The Video CV – Will it take off?

Truthfully, nobody knows. But let’s dig a little deeper.

Video CVs are not new. The technology has been available for over 10 years and the concept has been talked about for the last five years as the substitute for written CVs.  So why should we care now?

The answer is that money seems to be pouring into this technology with new video CV production companies and video CV job sites sprouting up in the US and UK.  With the dramatic growth of YouTube and the proliferation of HD quality video recorders on camera and mobile phones, it is hardly surprising that some see the future as video.

In addition, research supports investment into video CV businesses with a Career Publisher survey revealing that 89% of employers said they would be open to video CVs, with 50% expecting them to be de rigueur in the future.

The arguments for their increased usage go as follows:

 

  • They present a view of the individual that is never achievable on paper.  And true enough people with great interpersonal skills or larger than life personalities can make great play of their skills in a video.

 

 

  • You get to see and hear the individual as a human, not a piece of paper.  This means you can get a better handle on that individual, which a CV could never do.

 

 

  • With a mass of written CVs, employers need something else to help them cut to the chase more easily, which proponents believe a video CV can do

 

 

  • To employers, they can act as a replacement for the first interview so saving them recruitment costs.

 

We certainly agree that there is great truth to points one and two, which is the very reason why these aspects are tested at interview.

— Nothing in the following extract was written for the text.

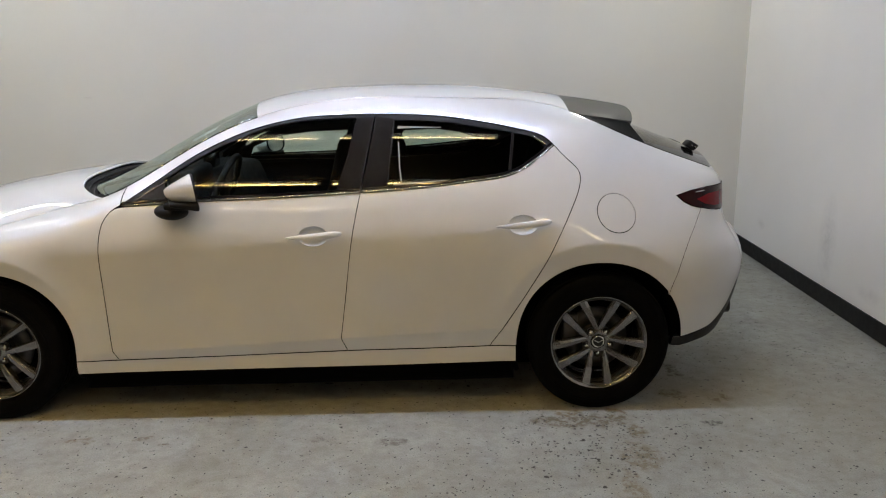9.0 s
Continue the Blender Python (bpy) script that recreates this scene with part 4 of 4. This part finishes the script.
# unseen pans and plates, set to stop light leaking under the car
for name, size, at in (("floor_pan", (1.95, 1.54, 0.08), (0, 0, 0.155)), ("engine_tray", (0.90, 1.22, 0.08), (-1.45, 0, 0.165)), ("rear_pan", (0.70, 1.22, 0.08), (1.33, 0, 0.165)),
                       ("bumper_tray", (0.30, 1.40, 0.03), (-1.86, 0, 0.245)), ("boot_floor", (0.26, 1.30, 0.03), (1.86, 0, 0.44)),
                       ("light_baffle", (0.03, 1.68, 0.36), (-0.985, 0, 0.36)), ("light_baffle", (0.03, 1.68, 0.30), (0.985, 0, 0.33))):
    part(name, box(size, at, 0.004), INNER_BLACK, car, "black underbody panel that keeps stray light off the floor", smooth=False)


# ---- the cabin behind the glass ----
def trim(side, poly, lift, name, material, label):
    return panel(name, poly, material, car, side, lift, gap=0, depth=0.004, step=0.06, label=label)


for s in (-1, 1):
    trim(s, [(-0.80, 0.25), (-0.80, 0.93), (-0.70, 0.965), (0.30, 1.005), (0.84, 1.045), (0.97, 1.072), (1.06, 1.11), (1.15, 1.17), (1.22, 1.13), (1.22, 0.76), (1.02, 0.66), (0.95, 0.46), (0.92, 0.25)], -0.060, "door_lining", CABIN, "black inner door lining")
    trim(s, [(-0.70, 1.045), (-0.45, 1.205), (-0.20, 1.318), (0.0, 1.360), (0.3, 1.370), (0.6, 1.368), (0.9, 1.340), (1.1, 1.29), (1.19, 1.225), (1.12, 1.235), (0.9, 1.295), (0.5, 1.337), (0.2, 1.338), (0.0, 1.32), (-0.2, 1.275), (-0.45, 1.163), (-0.70, 1.005)], -0.030, "pillar_lining", CABIN, "dark inner roof rail lining")
    trim(s, [(1.14, 1.19), (1.20, 1.22), (1.30, 1.27), (1.50, 1.20), (1.85, 1.06), (1.85, 0.74), (1.2, 0.74)], -0.05, "quarter_lining", CABIN, "black inner quarter lining")
    trim(s, [(0.205, 1.0), (0.29, 1.325), (0.445, 1.315), (0.415, 1.02)], -0.040, "pillar_lining", CABIN, "dark inner pillar lining")


# the far doors' inner window surround
FRONT_SIGHT = [(-0.522, 1.018), (-0.49, 1.10), (-0.40, 1.138), (-0.296, 1.169), (-0.13, 1.188), (0.10, 1.198), (0.20, 1.198), (0.215, 1.18), (0.19, 1.05), (0.16, 1.034)]
REAR_SIGHT = [(0.46, 1.19), (0.446, 1.165), (0.478, 1.052), (0.60, 1.058), (0.75, 1.072), (0.864, 1.090), (0.95, 1.12), (0.90, 1.150), (0.80, 1.180), (0.64, 1.203)]
surround = [(-0.68, 1.0), (-0.45, 1.175), (-0.2, 1.290), (0.0, 1.335), (0.3, 1.350), (0.6, 1.345), (0.9, 1.315), (1.1, 1.26), (1.15, 1.19), (1.05, 1.09), (0.85, 1.04), (0.3, 1.0)]
panel("window_lining", surround, CABIN, car, 1, -0.060, gap=0, holes=[np.array(FRONT_SIGHT), np.array(REAR_SIGHT)], depth=0.012, step=0.06, label="black inner window surround")

for s in (-1, 1):
    edge = np.concatenate([between(low_f, -0.74, 1.15) + (0, 0.003)])
    a, b = to_world(edge, s, -0.004, "")[0], to_world(edge - (0, 0.01), s, -0.075, "")[0]
    n = len(edge)
    raw("belt_ledge", np.concatenate([a, b]), [(i, i + 1, n + i + 1, n + i) for i in range(n - 1)], CABIN, car, "black ledge under the window")


def lining(u, v):
    x, y, z = roof(u, v)
    return x, y * 0.97, z - 0.035


patch("roof_lining", lining, 20, 15, LINING, car, 0.004, "dark cloth roof lining")


def dash(u, v):
    w = 2 * v - 1
    x = -0.89 + 0.46 * u + 0.06 * w * w
    z = 1.01 - 0.02 * u + 0.02 * np.sin(np.pi * u) - 0.28 * np.clip((u - 0.78) / 0.22, 0, 1) ** 2 - 0.02 * w * w
    return x, w * 0.70, z


dashboard = patch("dashboard", dash, 24, 21, CABIN_PLASTIC, car, 0.02, "dark soft-touch dashboard")
hood_bin = join(box((0.14, 0.34, 0.09), (-0.56, -0.37, 1.04), 0.03, 3))
part("instrument_hood", hood_bin, CABIN_PLASTIC, dashboard, "dark hood over the dials")
part("screen", box((0.02, 0.26, 0.10), (-0.56, 0.02, 1.07), 0.008, 2), GLOSS_BLACK, dashboard, "black display on the dashboard")
ring = []
for i in range(40):
    a = 2 * math.pi * i / 40
    ring.append(Vector((0.185 * math.sin(a) * 0.38, 0.185 * math.cos(a), 0.185 * math.sin(a) * 0.925)) + Vector((-0.405, -0.37, 0.955)))
steering = new("steering_wheel")
steering.parent = car
part("steering_rim", tube(ring, 0.0165, 10, True), CABIN_PLASTIC, steering, "dark leather rim")
part("steering_boss", box((0.06, 0.17, 0.13), (-0.42, -0.37, 0.945), 0.03, 3, None), CABIN_PLASTIC, steering)
part("steering_spoke", box((0.02, 0.33, 0.035), (-0.415, -0.37, 0.955), 0.008), CABIN_PLASTIC, steering)
part("steering_column", tube([(-0.42, -0.37, 0.94), (-0.62, -0.37, 0.88)], 0.035, 12), CABIN_PLASTIC, steering)


def seat(x, y, width, rest=True):
    s = new("seat")
    s.parent = car
    part("cushion", box((0.52, width, 0.16), (x, y, 0.50), 0.05, 3), CABIN, s)
    part("backrest", box((0.14, width, 0.68), (x + 0.31, y, 0.83), 0.05, 3, pose(0, 0, 0, 0, 14, 0)), CABIN, s)
    for yy in (y,) if width < 0.7 else (y - 0.36, y + 0.36):
        part("headrest", box((0.09, 0.24, 0.15), (x + 0.40, yy, 1.17 if width < 0.7 else 1.13), 0.04, 3, pose(0, 0, 0, 0, 10, 0)), CABIN, s)
    return s


seat(-0.06, -0.37, 0.50)
seat(-0.21, 0.37, 0.50)
seat(0.92, 0.0, 1.20)
im = new("inside_mirror")
im.parent = car
part("mirror_case", box((0.035, 0.22, 0.065), (-0.33, 0.0, 1.245), 0.014, 3, pose(0, 0, 0, 0, -15, 0)), CABIN_PLASTIC, im, "dark inside mirror")
part("mirror_stem", tube([(-0.33, 0, 1.25), (-0.35, 0, 1.285)], 0.012, 8), CABIN_PLASTIC, im)
part("sensor_cover", box((0.08, 0.10, 0.04), (-0.355, 0.0, 1.275), 0.015, 3, pose(0, 0, 0, 0, -25, 0)), CABIN_PLASTIC, im)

Arguably for some professions the video CV will work – for actors, presenters, bar staff, PAs or sales staff (possibly).  Anyone where your looks, communication skills and personality can be critical factors for the role.  A video CV is less likely to sway a management consultancy, for example.

Having said that we still feel the video CV is an unproven method that will have difficulty reaching the same scale as the written CV.  The reason is that once the video CV becomes mass market, the problems it was intended to solve return.  Today, Video CVs are a novelty for most who receive them.  As the same Career Publisher survey reported, only 17% of employers have ever seen a Video CV. As such, they stand out and so can be effective.

But once everyone does them, we are back to square one.  In an increasingly time poor society, where employers use the contacts of their staff, Facebook and LinkedIn to find good candidates with strong recommendations, and recruiters can spare barely 60 seconds to review a CV, the video CV is going to operate in a tough market.  And as employers are inundated with them, they may find they have little appetite to screen hundreds without a way to skim them.

The other major drawback with video CVs is that tailoring them for different roles is difficult or time-consuming, especially when video quality expectations rise. Perhaps when people become experts at editing video will this problem become more manageable. Otherwise, the video CV may only work well for those applying for fairly standard roles, such as secretarial work or retail sales, where the skills and experiences required are more standardised.

As such, there really is no substitute for the written CV in that crucial first step.  Perhaps there is room for the video CV in future, but first it needs to find the right place in the recruitment continuum if it is to make a major impact.  Hence the current reported problem with video CVs: noone is yet quite sure what a good video CV is from the perspective of employers and recruiters.  It does look like another case of the technology outstripping the demand.

Will the demand catch up? That is the real question.